4. Readings: Future Values with Multiple Cash Flows

In the preceding section, we have seen that the principle of value additivity allows us to compute the future value of a string of cash inflows as the sum of the future value of each individual cash inflow. 

This section shows that the principle of value additivity is not limited to cash inflows, but applies to any cash flow string.

Example 3

Suppose you invest 20'000 today in a bank account that earns an annual return of 4%. In 2 years, you withdraw 10'000, and in 4 years, you invest another 20'000. How much money can you expect to have in the bank account in 8 years?

As before, we can compute the future value of the investment proposal using 2 ways, namely:

• Model the year-to-year development of the account balance
• Compute the sum of the future value of each individual cash flow

Modelling the Account Balance

The following table shows the development of an account that earns a return of 4% and experiences the cash flows described above. See also the accompanying excel file.

In words:

• During the first 2 years, the investment of 20'000 earns an annual return of 4% (that is, 800 in year 1 and 832 in year 2), so that the balance increases to 21'632 by the end of year 2 (right before the withdrawal).
   
• At that time, you withdraw 10'000 from the account, so that there is a remaining balance of 11'632 at the end of year 2.
    
• This balance then earns interest in years 3 (11'632 × 0.04 = 465.28) and year 4 (12'097.28 × 0.04 = 483.89), so that the balance increases to 12'581.17 by the end of year 4 (right before the additional investment).
   
• With the additional investment in year 4, the total balance then increases to 32'581.17.
  
  
• On this amount, you earn interest for the remaining 4 years, so that the overall balance of the account will be 38'115.36 in 8 years.
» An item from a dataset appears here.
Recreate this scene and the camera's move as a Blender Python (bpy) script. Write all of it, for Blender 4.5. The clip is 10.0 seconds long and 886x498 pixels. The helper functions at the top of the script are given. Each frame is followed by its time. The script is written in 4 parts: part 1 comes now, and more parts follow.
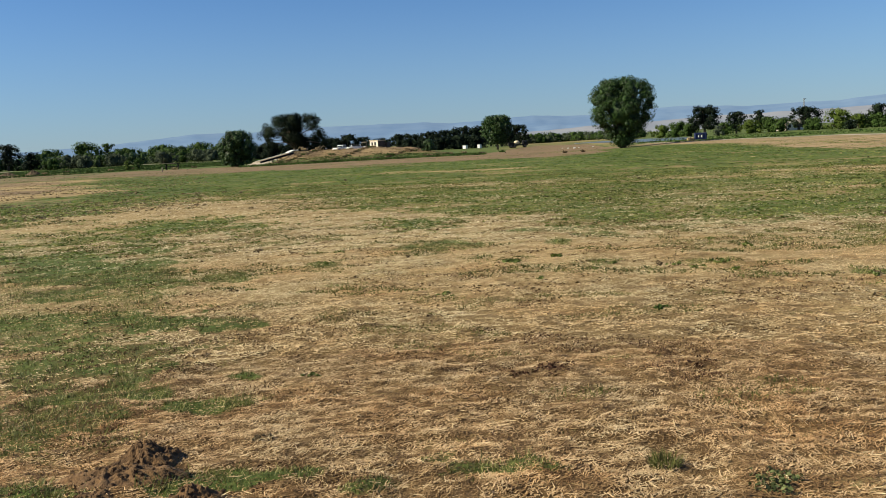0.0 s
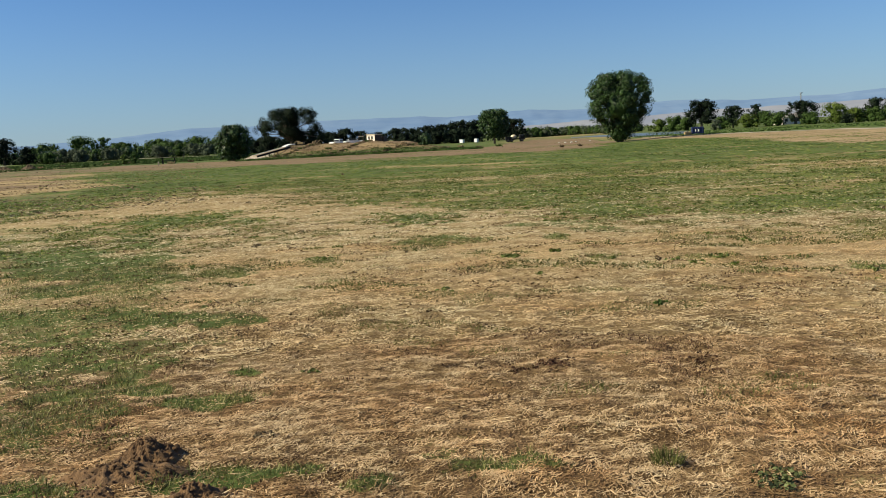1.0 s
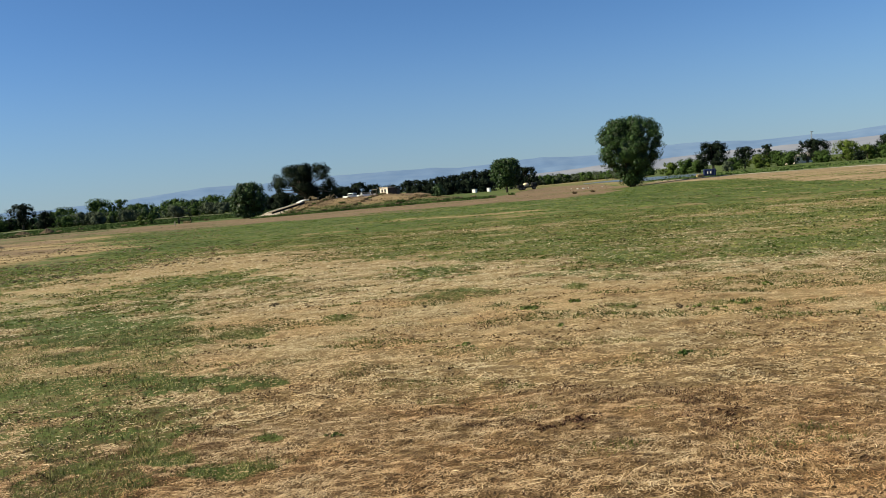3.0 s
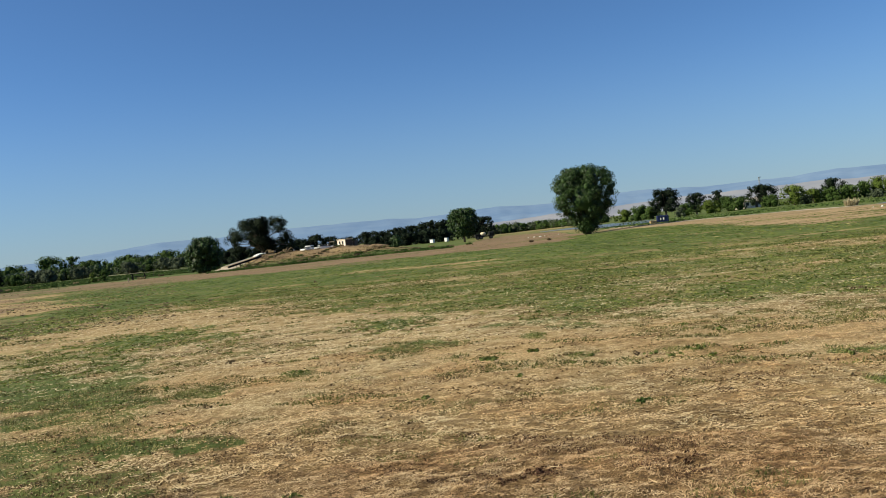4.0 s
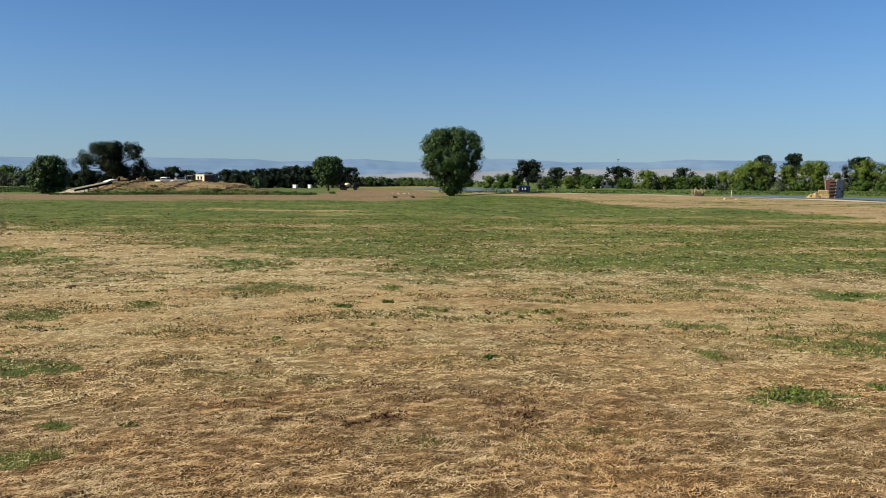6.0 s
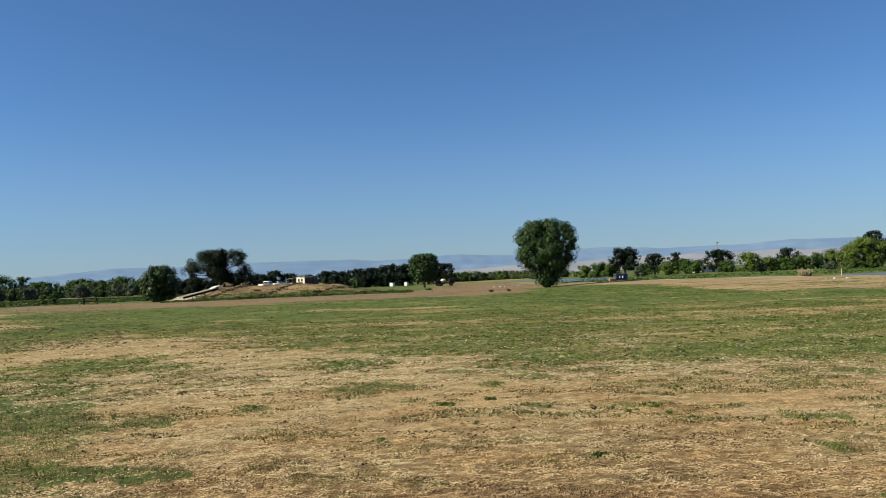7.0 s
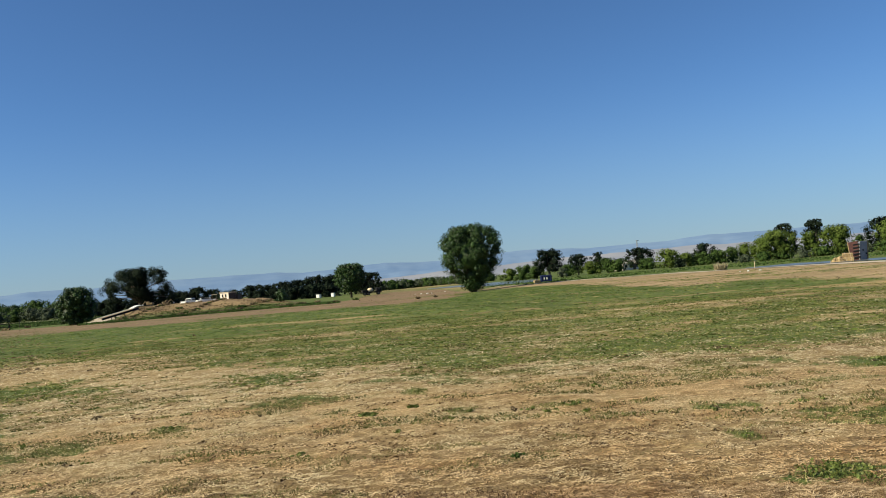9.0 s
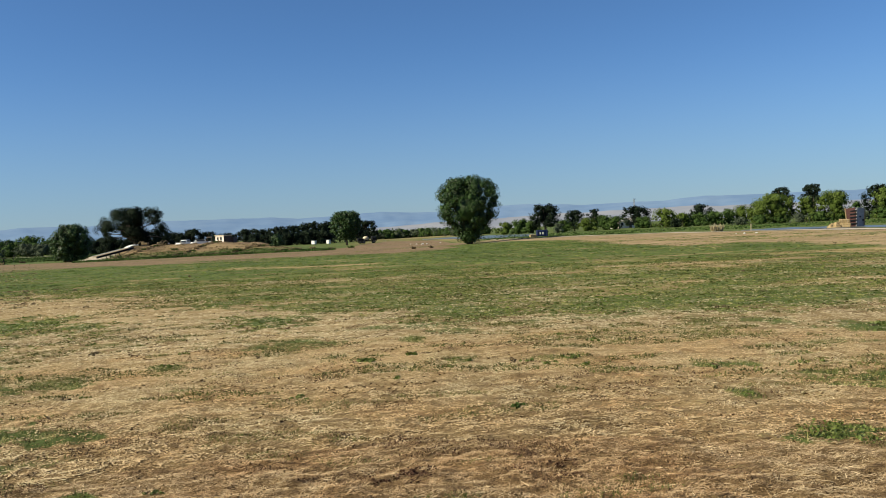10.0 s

Put differently, the procedure to obtain the future value of the account is identical to Example 1 before. The only numerical difference is that we use negative numbers for withdrawals, so that we subtract any cash outflows from the account balance at the time of the outflow.

Sum of Future Values

Alternatively, we can apply the principle of value additivity and calculated the sum of the future value of each individual cash flow to obtain the account balance in 8 years. In our standard equation from the preceding section, the only notable difference is that we use negative values for cash outflows:

\( \bf{FV_T = \sum_{t=0}^{T} C_t \times (1+R)^{(T-t)}} \)

In our example, with an initial inflow of 20'000 (C₀ = 20'000), an outflow of 10'000 in year 2 (C₂ = -10'000), and an inflow of 20'000 in year 4 (C₄ = 20'000), the future value at the end of year 8 (FV₈) is 38'115.36:

\( FV_8 = 20'000 \times 1.04^8 - 10'000 \times 1.04^6 + 20'000 \times 1.04^4 \)

\( FV_8 = 27'371.38 - 12'653.19 + 23'397.17 = 38'115.36\)

With this knowledge, we are now able to compute the future value of any cash flow stream!